Dwa kolejne gole z rzutów karnych podyktowane zostały po faulach Bartosza Jarocha. Po zmianie stron tempo gry zdecydowanie osłabło, ale najbliżej zdobycia kolejnej bramki był Raków, gdy po dośrodkowaniu z rzutu rożnego bliski pokonania Martina Polacka był Tomas Petrasek. 

Podbeskidzie po czterech kolejkach ma na swoim koncie dwa punkty.

Podbeskidzie Bielsko-Biała - Raków Częstochowa 1:4 (1:4)
Bramki: Nowak (14') - Schwarz (22' z karnego, 41' z karnego), Cebula (35'), Gutkovskis (45' z karnego)

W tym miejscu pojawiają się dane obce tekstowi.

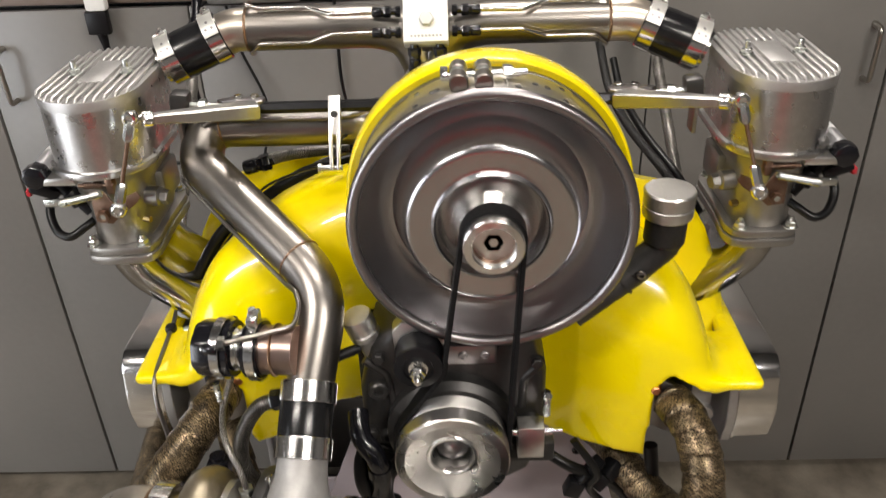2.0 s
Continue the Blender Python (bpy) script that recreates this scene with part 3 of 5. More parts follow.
pulley = thing("alternator_pulley", "machined aluminium ribbed pulley with conical flange", "pulley", (0, -0.79, FAN_Z))
part("cone_flange", lathe([(0.0475, 0.755), (0.0482, 0.758), (0.0470, 0.761), (0.0335, 0.782), (0.0300, 0.783)], AX, IN, 64), LATHED, pulley, sharp=18)
ribs = [(0.027, 0.781)]
for k in range(6):
    ribs += [(0.0285, 0.783 + 0.0034 * k), (0.0262, 0.785 + 0.0034 * k)]
part("ribbed_barrel", lathe(ribs + [(0.0285, 0.802)], AX, IN, 48), BRUSHED, pulley)
part("front_flange", lathe([(0.0290, 0.800), (0.0300, 0.802), (0.0300, 0.812), (0.0285, 0.8135), (0.0222, 0.8140), (0.0208, 0.8128), (0.0200, 0.808)], AX, IN, 64, cap=False), LATHED, pulley, sharp=18)
part("bore", lathe([(0.0200, 0.808), (0.0190, 0.797), (0.0125, 0.795), (0, 0.794)], AX, IN, 64, cap=False), BROWN_STEEL, pulley, "dark brown bore")
part("centre_nut", join(lathe([(0.0115, 0.794), (0.0115, 0.801), (0.010, 0.802), (0.005, 0.802), (0.005, 0.797)], AX, IN, 6)), BRASS, pulley)

crank = thing("crank_pulley", "machined aluminium serpentine crank pulley", "pulley", CRANK)
C = (CRANK.x, 0, CRANK.z)
part("hub_floor", lathe([(0.0226, 0.780), (0.0226, 0.786), (0, 0.7862)], C, IN, 40), IRON, crank)
part("hub_bolt", lathe([(0.0200, 0.784), (0.0198, 0.792), (0.0180, 0.799), (0.0140, 0.8040), (0.0080, 0.8070), (0, 0.808)], C, IN, 40), STEEL_LIP, crank)
prof = [(0.058, 0.775), (0.0618, 0.776)]
for k in range(6):
    prof += [(0.0618, 0.780 + 0.0036 * k), (0.0590, 0.7818 + 0.0036 * k)]
part("ribbed_rim", lathe(prof + [(0.0622, 0.803)], C, IN, 72, cap=False), BRUSHED, crank)
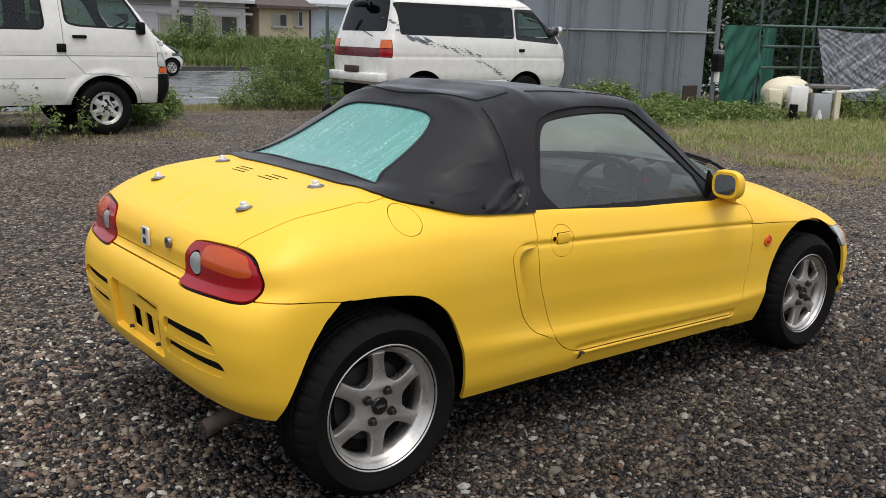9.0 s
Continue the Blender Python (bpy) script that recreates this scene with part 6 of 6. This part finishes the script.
def leaf_mat(name, stops, rough=0.5):
    m = bpy.data.materials.new(name)
    m.use_nodes = True
    nt = m.node_tree
    b = nt.nodes["Principled BSDF"]
    ge = nt.nodes.new("ShaderNodeNewGeometry")
    ramp = nt.nodes.new("ShaderNodeValToRGB")
    els = ramp.color_ramp.elements
    els[0].position, els[0].color = 0.0, (*stops[0], 1)
    els[1].position, els[1].color = 1.0, (*stops[-1], 1)
    for k, c in enumerate(stops[1:-1]):
        e = els.new((k + 1) / (len(stops) - 1)); e.color = (*c, 1)
    nt.links.new(ge.outputs["Random Per Island"], ramp.inputs["Fac"])
    nt.links.new(ramp.outputs["Color"], b.inputs["Base Color"])
    b.inputs["Roughness"].default_value = rough
    b.inputs["Specular IOR Level"].default_value = 0.35
    tl = nt.nodes.new("ShaderNodeBsdfTranslucent")
    nt.links.new(ramp.outputs["Color"], tl.inputs["Color"])
    mx = nt.nodes.new("ShaderNodeMixShader"); mx.inputs["Fac"].default_value = 0.42
    nt.links.new(b.outputs[0], mx.inputs[1]); nt.links.new(tl.outputs[0], mx.inputs[2])
    nt.links.new(mx.outputs[0], nt.nodes["Material Output"].inputs["Surface"])
    return m


LEAF = leaf_mat("weed_leaves", [(0.07, 0.115, 0.035), (0.125, 0.19, 0.05), (0.19, 0.265, 0.075), (0.28, 0.33, 0.12)])
DARK_LEAF = leaf_mat("dark_foliage", [(0.012, 0.03, 0.012), (0.022, 0.05, 0.018), (0.04, 0.08, 0.026)])
GRASS = leaf_mat("grass_blades", [(0.12, 0.18, 0.05), (0.20, 0.26, 0.07), (0.31, 0.33, 0.11), (0.42, 0.38, 0.18)])
DRY_GRASS = leaf_mat("dry_grass_blades", [(0.19, 0.21, 0.07), (0.31, 0.29, 0.12), (0.40, 0.33, 0.18), (0.24, 0.17, 0.10)])
BANK_GRASS = leaf_mat("bank_grass_blades", [(0.05, 0.09, 0.025), (0.09, 0.15, 0.035), (0.14, 0.20, 0.05), (0.20, 0.22, 0.08)])
STALK = mat("weed_stalk", (0.07, 0.09, 0.03), 0.7, var=0.3)


def soup(name, V, T, material, label, category):
    me = bpy.data.meshes.new(name)
    me.vertices.add(len(V)); me.vertices.foreach_set("co", V.astype(np.float32).ravel())
    me.loops.add(T.size); me.loops.foreach_set("vertex_index", T.astype(np.int32).ravel())
    k = T.shape[1]
    me.polygons.add(len(T)); me.polygons.foreach_set("loop_start", np.arange(0, T.size, k, dtype=np.int32))
    me.update(calc_edges=True)
    me.materials.append(material)
    return tagged(new(name, me), label, category, kind="stuff")


def leaves(spots, size, seed, droop=0.5, slim=0.55):
    """A kite-shaped, folded leaf at each spot."""
    rng = np.random.default_rng(seed)
    n = len(spots)
    a = rng.uniform(0, 2 * np.pi, n)
    tilt = rng.normal(-0.2, droop, n)
    s = size * rng.uniform(0.55, 1.35, n)
    d = np.stack([np.cos(a) * np.cos(tilt), np.sin(a) * np.cos(tilt), np.sin(tilt)], 1)
    side_ = np.stack([-np.sin(a), np.cos(a), rng.normal(0, 0.35, n)], 1)
    up = np.cross(d, side_)
    S = s[:, None]
    V = np.stack([spots, spots + d * S * 0.45 + side_ * S * slim * 0.5 + up * S * 0.10, spots + d * S - up * S * 0.12, spots + d * S * 0.45 - side_ * S * slim * 0.5 + up * S * 0.10], 1).reshape(-1, 3)
    q = 4 * np.arange(n)[:, None]
    T = np.concatenate([q + [0, 1, 2], q + [0, 2, 3]])
    return V, T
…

Podbeskidzie: Polacek - Jaroch, Rundić, Komor, Gach - Sitek (19. Laskowski), Figiel (56. Kocsis), Rzuchowski, Danielak (74. Sierpina) - Nowak (56. Ubbink) - Biliński (74. Roginić).

Raków: Szumski - Petrasek, Wilusz, Piątkowski - Tudor (89. Bartl), Sapała, Schwarz (83. Papanikolau), Cebula (72. Lopez), Kun - Tiajnić (89. Lederman), Gutkovskis (83. Musiolik).